Ventotene Manifesto: A vision of a Europe without borders

Ventotene Manifesto: A vision of a Europe without borders
The prison island of Ventotene, credit: Ethnos

The manifesto, written in an Italian detention center in 1941, comes to live again in a documentary film this weekend.

The film “The words of Ventotene” will be screened non-stop starting from Friday morning (22 May) until Sunday midnight (24 May) through a public link.

The screening will be accompanied by a live Facebook conversation between civil rights activists Roger Casale and Yasmine Ouirhane, winners of the Schwarzkopf Europe Award 2019, and by a series of video and audio messages, including puppetry, shared in the info-sphere through various media and across generations.

The film focuses on Ernesto Rossi (1897 – 1967), who was imprisoned by the fascist regime between 1930 and 1943 for his political ideas. He co-authored the document on cigarette papers with another prisoner, Altiero Spinelli, who later would become a leading European politician and gave the name to one of the European Parliament buildings in Brussels.
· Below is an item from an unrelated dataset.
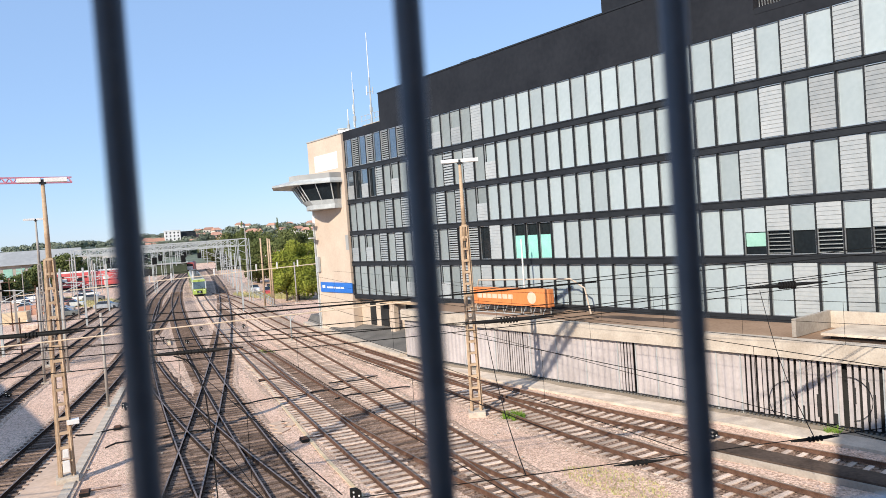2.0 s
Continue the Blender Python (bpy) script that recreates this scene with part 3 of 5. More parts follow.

The manifesto was smuggled out from Ventotene by anti-fascist activist Ursula Hirschman who married Spinelli. It would inspire the Italian resistance during the war and become a blueprint for a democratic federation of Europe. The EU of today continues to be based on nation-states but the idea of a borderless Europe still guides its work.

Directed by Elisa Mereghetti, together with Marco Cavallarin and Marco Mensa, the film presents Ernesto Rossi as “an example for our times” for his courage in opposing fascism and imagination in going beyond the current moment and envision a future ideal world.

“The film aims at creating a living portrait of Ernesto Rossi, starting from his youth years, his battles against fascism, his imprisonment and confinement up until his contribution to the Ventotone Manifesto,” Elisa Mereghetti told The Brussels Times before the screening.

“We also tried to make the Ventotene Manifesto more known to the general public. There is still very little awareness on that specific chapter of Italian and European history, which is symbolized today by the small island of Ventotene.”

She explains that Rossi's contribution to the project of a united Europe is just as important as the more known Spinelli, especially in what concerns the writing of the manifesto. “Rossi’s love for puppets, his artistic talent and his ironic outlook on life gave us a very interesting narrative viewpoint, which led us in creating a film that can hopefully speak to a wide audience, across generations.”

Is this a film calling for European federalism? “We believe the manifesto is very relevant today, because it contains the principles on which a European Union should ideally be built: freedom, equality, peace, respect for human rights,” Elisa replies. “We all see very clearly that the crisis of our times can only be solved globally, but we are very far from that goal.”

“Many European countries are in fact veering in the very opposite direction, towards fascism and nationalism. Rossi's European vision has not yet been realized. But the film does not propose a political solution. It rather tries to spark debate and to reach the younger Europeans so that they can pick up where the founding fathers left.”

According to a description by the European Commission, the manifesto called for a break with Europe’s bellicose past to form a new political system through a restructuring of politics and extensive social reform.

David Price, a Brussels-based journalist, historian and editor of the Schuman Project, commented that there is a difference between the “Community method” with its aim to ‘make war not only unthinkable but materially impossible’ and the federal, anti-capitalist ideas of the Ventotene Manifesto. “The European Community, later the European Union, was built on the nation-state and the democratic culture of those states.”